After all the work that went into compiling this year's Westword Music Showcase ballot, we needed a break last weekend. A break that involved watching Pretty in Pink, a flick we hadn't seen in a dozen years or more, on VH1. Although it wasn't quite as good as we'd remembered, the movie at least boasts a decent soundtrack -- one that time's been considerably kinder to.
Anyhow, we took special note of a scene in which Andrew McCarthy and James Spader are seen chopping it up at the record store. As the pair, dressed in their best Miami Vice duds, grab ass about, well, whatever it is grown men pretending to be high-school dudes in a John Hughes movie chat about, we couldn't help but notice a big orange album divider with a band name we recognized.
As you can see from the picture above, there it is, right there next to the Smiths: "VAUX" scrawled crudely on a florescent orange poster board. Yeah, VAUX, exactly the way the beloved bygone Denver band wrote its name. Crazy, considering that this movie was made more than a decade before that act stormed onto the scene. And as far as our friend Google knows, there wasn't a band with that handle in that era. John Hughes -- late, great pop-culture Nostradamus? It appears so.
But wait, there's more. Even as we were trying to wrap our heads around Pretty in Pink's inexplicable prescience, the Video Hits One network paused for the cause. And while we normally tune out during such tedious commercial diversions, we somehow managed to keep our goggles from glazing over long enough to catch a Flip commercial produced by the Lockerpartners. Wait, what the...? Did we see that right?
Indeed we had. Turns out the lovely Lockerpartners, also known as Emily Crenshaw and Mary Grace Legg, were commissioned by a San Francisco-based agency called Urgent Content to create a series of spots for the Flip HD video camera's latest ad campaign. Good on the gals; looks like their efforts are finally paying off. For the past few years, the Lockerpartners have been working tirelessly on everything from videos for local bands like The Laylights to putting together electronic press kits for acts like The Pirate Signal and, most recently, Bop Skizzum.

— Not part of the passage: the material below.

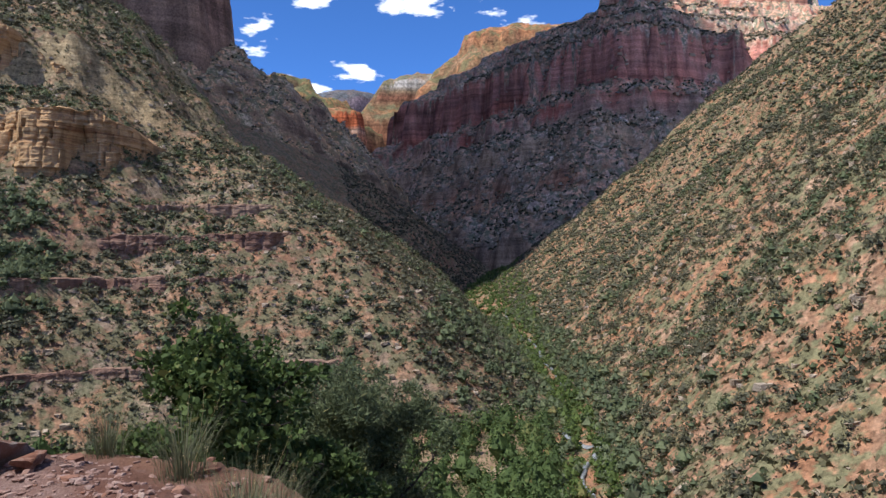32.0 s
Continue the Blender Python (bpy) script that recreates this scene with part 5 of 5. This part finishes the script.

And speaking of hard work paying off, local R&B artist Ali Pierre has been enlisted for his songwriting ability by OneRepublic's Ryan Tedder, with whom he has reportedly worked out a co-publishing deal. Although we haven't been terribly impressed by Pierre's output thus far, Tedder -- who's made exactly several million dollars more than us as a songwriter -- must hear something we don't. And not for nothing, dude's off to a great start. For his first few projects, Pierre is working on tracks for Rihanna and Britney Spears. Fittingly, his next local appearance is Friday, May 14, at Suite 200, for Rihanna's Last Girl on Earth pre-party.